→ **JOB**
Your task is to give the listing below back word for word, pictures excluded.

→ **AVAILABLE DATA**
#####

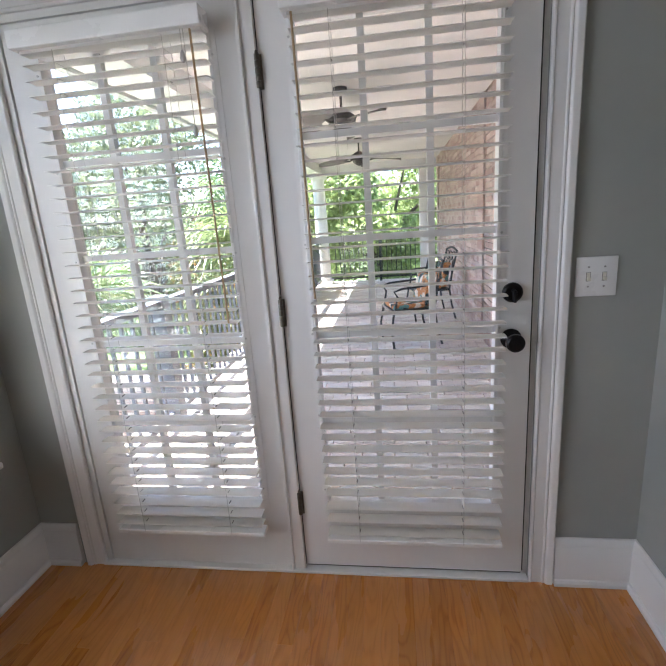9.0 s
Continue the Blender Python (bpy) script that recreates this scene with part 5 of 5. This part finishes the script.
while z < -0.45:
    x = -4.5 - (BL + BJ) / 2 * (row % 2)
    while x < 2.1:
        if not any(w0 - 0.07 - BL < x < w0 + 0.63 and -3.0 - BH < z < -1.1 for w0 in (-1.45, -0.25)):
            box(joined, x, x + BL, 5.184 + rnd.uniform(0, 0.004), 5.21, z, z + BH)
        x += BL + BJ
    z += BH + BJ
    row += 1
me = bpy.data.meshes.new("brick_courses")
joined.to_mesh(me)
joined.free()
me.materials.append(M_BRICKS)
ob = new("brick_courses", me)
hang(ob, low_wall)
tagged(ob, kind="stuff")

joined_v, joined_f = [], []
z, row = GROUND, 0
while z < 3.3:
    y = -9.0 + 0.15 * (row % 2)
    while y < 12.1:
        if not any(y0 - 0.3 < y < y1 and z0 - 0.08 < z < z1 for y0, y1, z0, z1 in HOLES):
            x, L, H = -9.985 + rnd.uniform(0, 0.004), 0.285, 0.085
            k = len(joined_v)
            joined_v += [(x, y, z), (x, y + L, z), (x, y + L, z + H), (x, y, z + H), (x - 0.015, y, z), (x - 0.015, y + L, z), (x - 0.015, y + L, z + H), (x - 0.015, y, z + H)]
            joined_f += [(k, k + 1, k + 2, k + 3), (k + 3, k + 2, k + 6, k + 7), (k, k + 3, k + 7, k + 4), (k + 1, k + 5, k + 6, k + 2), (k, k + 4, k + 5, k + 1)]
        y += 0.3
    z += 0.1
    row += 1
me = bpy.data.meshes.new("brick_courses")
me.from_pydata(joined_v, [], joined_f)
me.materials.append(M_BRICKS)
ob = new("brick_courses", me)
hang(ob, nh)
tagged(ob, kind="stuff")

paving = thing("porch_paving", (-0.9, 5.0, PF), "pale mottled brick pavers on the porch", "floor", kind="structure")
PL, PW, PJ = 0.198, 0.098, 0.006
bm = boxed(0, PL, 0, PW, -0.045, 0.0)
bmesh.ops.bevel(bm, geom=[e for e in bm.edges if all(v.co.z > -1e-6 for v in e.verts)], offset=0.004, segments=1, affect="EDGES")
paver_mesh = mesh_of("paver", bm, M_PAVER)
joined = bmesh.new()
placed, row, y = 0, 0, 2.10
while y < 11.2:
    x = -2.40 - (PL + PJ) / 2 * (row % 2)
    while x < 0.45:
        zz = PF + rnd.uniform(-0.003, 0.001)
        if y < 5.2 and -1.25 < x < 0.4 and placed < 290:
            ob = new("paver", paver_mesh)
            hang(ob, paving)
            ob.location = (x, y, zz)
            placed += 1
        else:
            box(joined, x, x + PL, y, y + PW, zz - 0.045, zz)
        x += PL + PJ
    y += PW + PJ
    row += 1
me = bpy.data.meshes.new("paver_field")
joined.to_mesh(me)
joined.free()
me.materials.append(M_PAVERS)
ob = new("paver_field", me)
hang(ob, paving)
tagged(ob, kind="stuff")
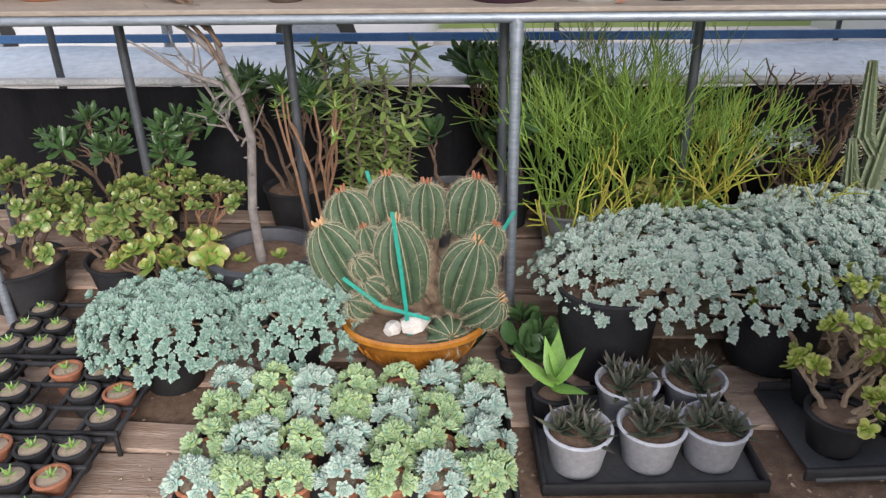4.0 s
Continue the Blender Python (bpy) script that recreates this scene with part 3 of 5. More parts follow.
for pts in ([(-0.040, -0.085, 0.523), (-0.023, -0.085, 0.339), (-0.009, -0.085, 0.141)], [(-0.185, -0.085, 0.325), (-0.083, -0.085, 0.236), (0.051, -0.085, 0.196)], [(-0.14, 0.27, 0.42), (-0.16, 0.28, 0.5)], [(0.24, 0.15, 0.33), (0.29, 0.16, 0.42)]):
    tg = Geo()
    pts = np.array(pts) + np.array([0, 0.02, 0])
    for a, b in zip(pts[:-1], pts[1:]):
        mid, ln = (a + b) / 2, np.linalg.norm(b - a)
        d = (b - a) / ln
        tg.many((np.array([(-0.5, -0.5, -0.5), (0.5, -0.5, -0.5), (0.5, 0.5, -0.5), (-0.5, 0.5, -0.5), (-0.5, -0.5, 0.5), (0.5, -0.5, 0.5), (0.5, 0.5, 0.5), (-0.5, 0.5, 0.5)]), [(3, 2, 1, 0), (4, 5, 6, 7), (0, 1, 5, 4), (1, 2, 6, 5), (2, 3, 7, 6), (3, 0, 4, 7)], np.zeros(8), np.zeros(8)), frames(mid, d, (0.1, -1, 0.2), np.array([[ln, 0.011, 0.0015]])))
    part("tie_tape", tg, TAPE, cact, "green plastic tie tape", False)


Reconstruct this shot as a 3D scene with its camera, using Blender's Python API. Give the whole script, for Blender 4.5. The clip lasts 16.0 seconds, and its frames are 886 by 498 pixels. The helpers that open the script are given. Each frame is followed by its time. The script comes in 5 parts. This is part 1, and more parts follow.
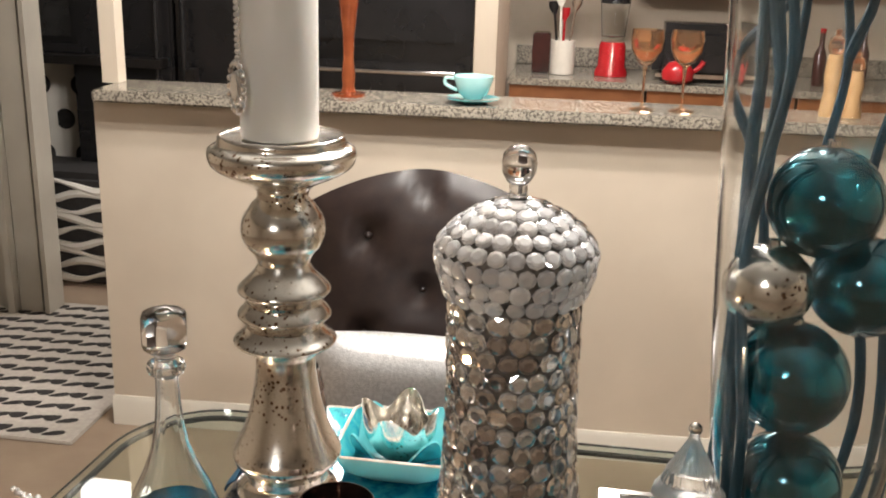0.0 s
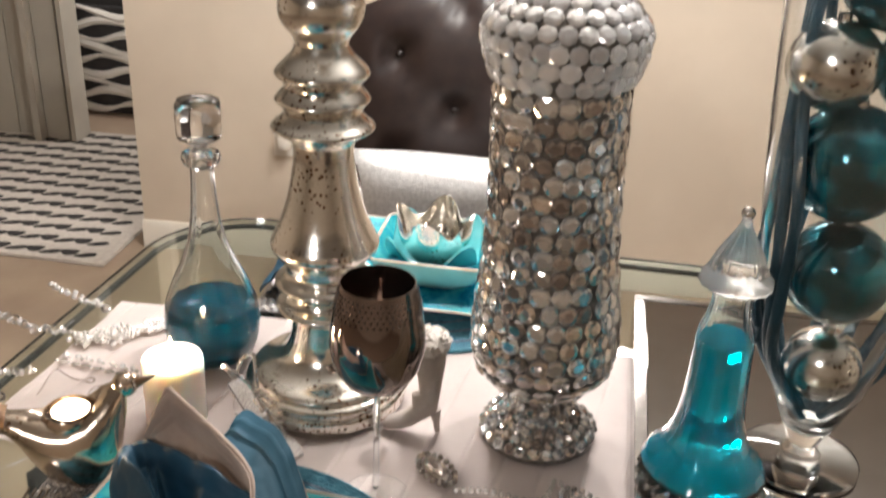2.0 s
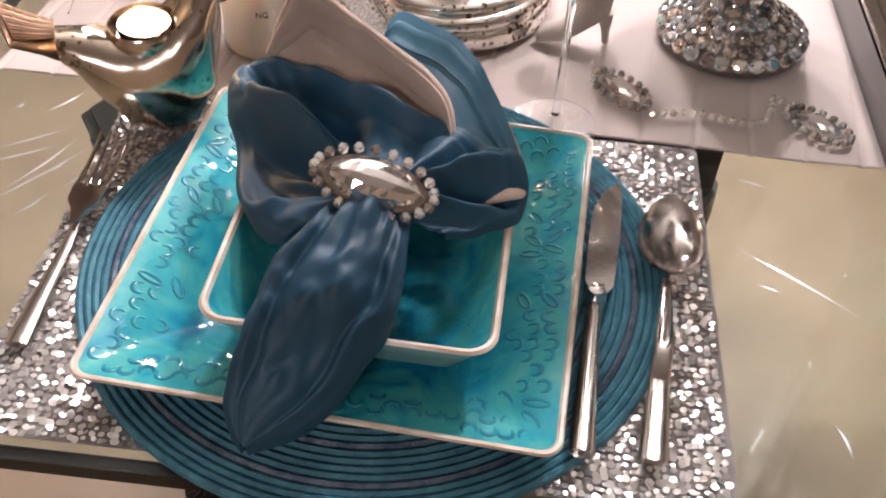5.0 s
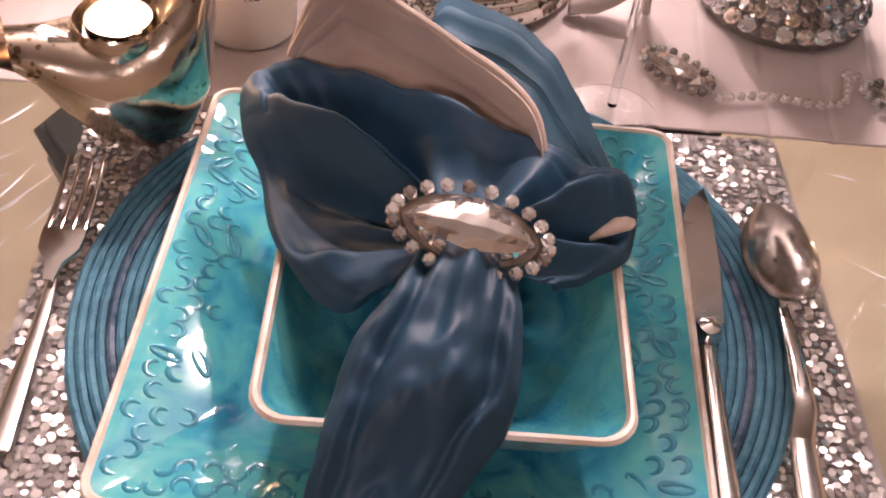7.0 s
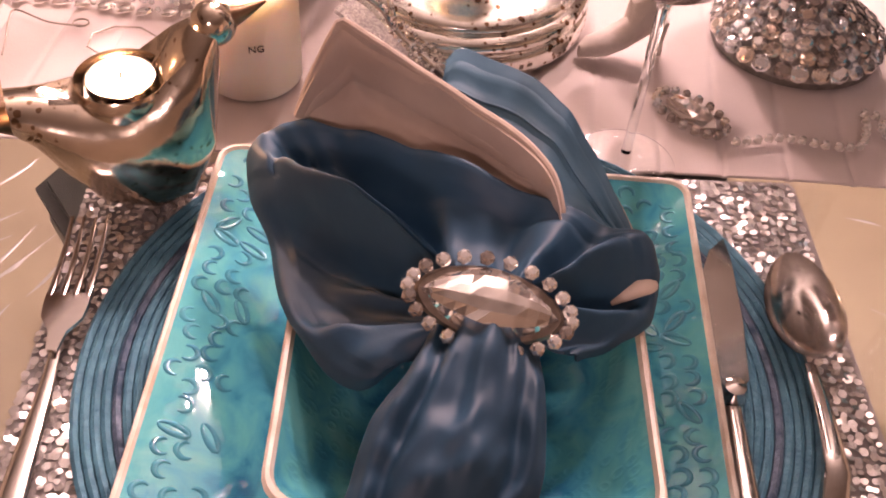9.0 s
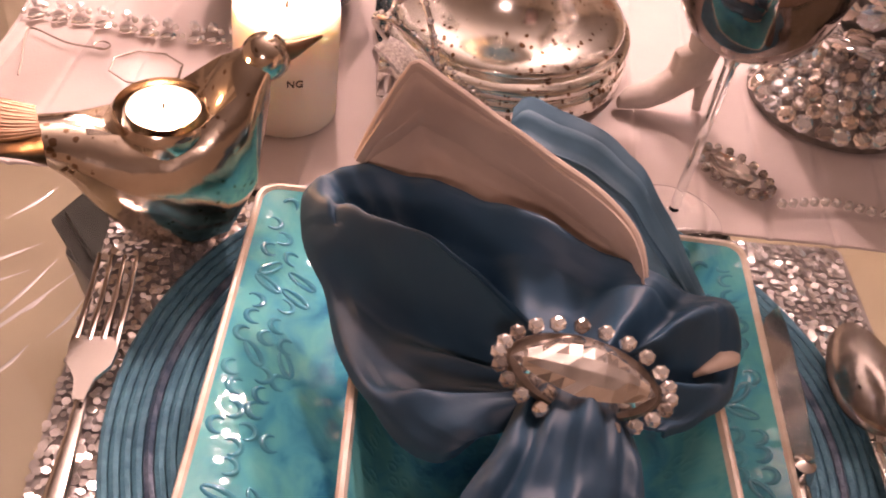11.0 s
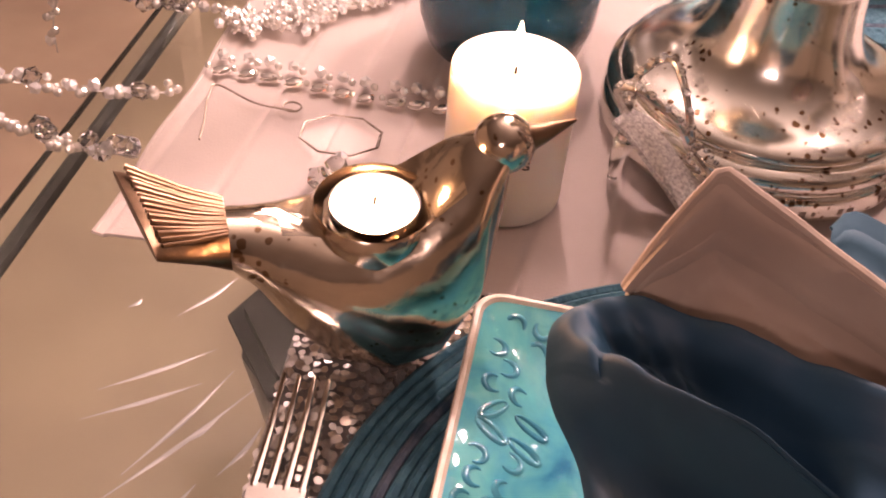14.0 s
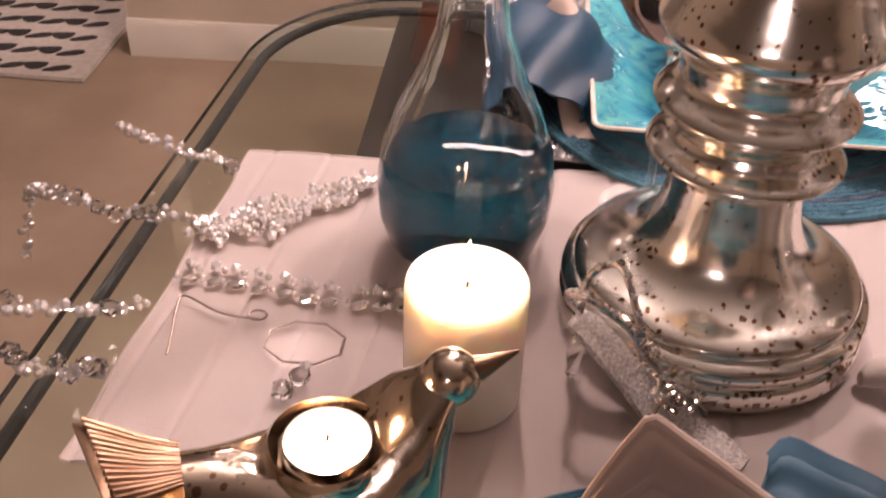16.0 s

#####

→ **RESULT FOR THIS TASK**
9.0 s
Continue the Blender Python (bpy) script that recreates this scene with part 5 of 5. This part finishes the script.
while z < -0.45:
    x = -4.5 - (BL + BJ) / 2 * (row % 2)
    while x < 2.1:
        if not any(w0 - 0.07 - BL < x < w0 + 0.63 and -3.0 - BH < z < -1.1 for w0 in (-1.45, -0.25)):
            box(joined, x, x + BL, 5.184 + rnd.uniform(0, 0.004), 5.21, z, z + BH)
        x += BL + BJ
    z += BH + BJ
    row += 1
me = bpy.data.meshes.new("brick_courses")
joined.to_mesh(me)
joined.free()
me.materials.append(M_BRICKS)
ob = new("brick_courses", me)
hang(ob, low_wall)
tagged(ob, kind="stuff")

joined_v, joined_f = [], []
z, row = GROUND, 0
while z < 3.3:
    y = -9.0 + 0.15 * (row % 2)
    while y < 12.1:
        if not any(y0 - 0.3 < y < y1 and z0 - 0.08 < z < z1 for y0, y1, z0, z1 in HOLES):
            x, L, H = -9.985 + rnd.uniform(0, 0.004), 0.285, 0.085
            k = len(joined_v)
            joined_v += [(x, y, z), (x, y + L, z), (x, y + L, z + H), (x, y, z + H), (x - 0.015, y, z), (x - 0.015, y + L, z), (x - 0.015, y + L, z + H), (x - 0.015, y, z + H)]
            joined_f += [(k, k + 1, k + 2, k + 3), (k + 3, k + 2, k + 6, k + 7), (k, k + 3, k + 7, k + 4), (k + 1, k + 5, k + 6, k + 2), (k, k + 4, k + 5, k + 1)]
        y += 0.3
    z += 0.1
    row += 1
me = bpy.data.meshes.new("brick_courses")
me.from_pydata(joined_v, [], joined_f)
me.materials.append(M_BRICKS)
ob = new("brick_courses", me)
hang(ob, nh)
tagged(ob, kind="stuff")

paving = thing("porch_paving", (-0.9, 5.0, PF), "pale mottled brick pavers on the porch", "floor", kind="structure")
PL, PW, PJ = 0.198, 0.098, 0.006
bm = boxed(0, PL, 0, PW, -0.045, 0.0)
bmesh.ops.bevel(bm, geom=[e for e in bm.edges if all(v.co.z > -1e-6 for v in e.verts)], offset=0.004, segments=1, affect="EDGES")
paver_mesh = mesh_of("paver", bm, M_PAVER)
joined = bmesh.new()
placed, row, y = 0, 0, 2.10
while y < 11.2:
    x = -2.40 - (PL + PJ) / 2 * (row % 2)
    while x < 0.45:
        zz = PF + rnd.uniform(-0.003, 0.001)
        if y < 5.2 and -1.25 < x < 0.4 and placed < 290:
            ob = new("paver", paver_mesh)
            hang(ob, paving)
            ob.location = (x, y, zz)
            placed += 1
        else:
            box(joined, x, x + PL, y, y + PW, zz - 0.045, zz)
        x += PL + PJ
    y += PW + PJ
    row += 1
me = bpy.data.meshes.new("paver_field")
joined.to_mesh(me)
joined.free()
me.materials.append(M_PAVERS)
ob = new("paver_field", me)
hang(ob, paving)
tagged(ob, kind="stuff")
4.0 s
Continue the Blender Python (bpy) script that recreates this scene with part 3 of 5. More parts follow.
for pts in ([(-0.040, -0.085, 0.523), (-0.023, -0.085, 0.339), (-0.009, -0.085, 0.141)], [(-0.185, -0.085, 0.325), (-0.083, -0.085, 0.236), (0.051, -0.085, 0.196)], [(-0.14, 0.27, 0.42), (-0.16, 0.28, 0.5)], [(0.24, 0.15, 0.33), (0.29, 0.16, 0.42)]):
    tg = Geo()
    pts = np.array(pts) + np.array([0, 0.02, 0])
    for a, b in zip(pts[:-1], pts[1:]):
        mid, ln = (a + b) / 2, np.linalg.norm(b - a)
        d = (b - a) / ln
        tg.many((np.array([(-0.5, -0.5, -0.5), (0.5, -0.5, -0.5), (0.5, 0.5, -0.5), (-0.5, 0.5, -0.5), (-0.5, -0.5, 0.5), (0.5, -0.5, 0.5), (0.5, 0.5, 0.5), (-0.5, 0.5, 0.5)]), [(3, 2, 1, 0), (4, 5, 6, 7), (0, 1, 5, 4), (1, 2, 6, 5), (2, 3, 7, 6), (3, 0, 4, 7)], np.zeros(8), np.zeros(8)), frames(mid, d, (0.1, -1, 0.2), np.array([[ln, 0.011, 0.0015]])))
    part("tie_tape", tg, TAPE, cact, "green plastic tie tape", False)


Reconstruct this shot as a 3D scene with its camera, using Blender's Python API. Give the whole script, for Blender 4.5. The clip lasts 16.0 seconds, and its frames are 886 by 498 pixels. The helpers that open the script are given. Each frame is followed by its time. The script comes in 5 parts. This is part 1, and more parts follow.
0.0 s
2.0 s
5.0 s
7.0 s
9.0 s
11.0 s
14.0 s
16.0 s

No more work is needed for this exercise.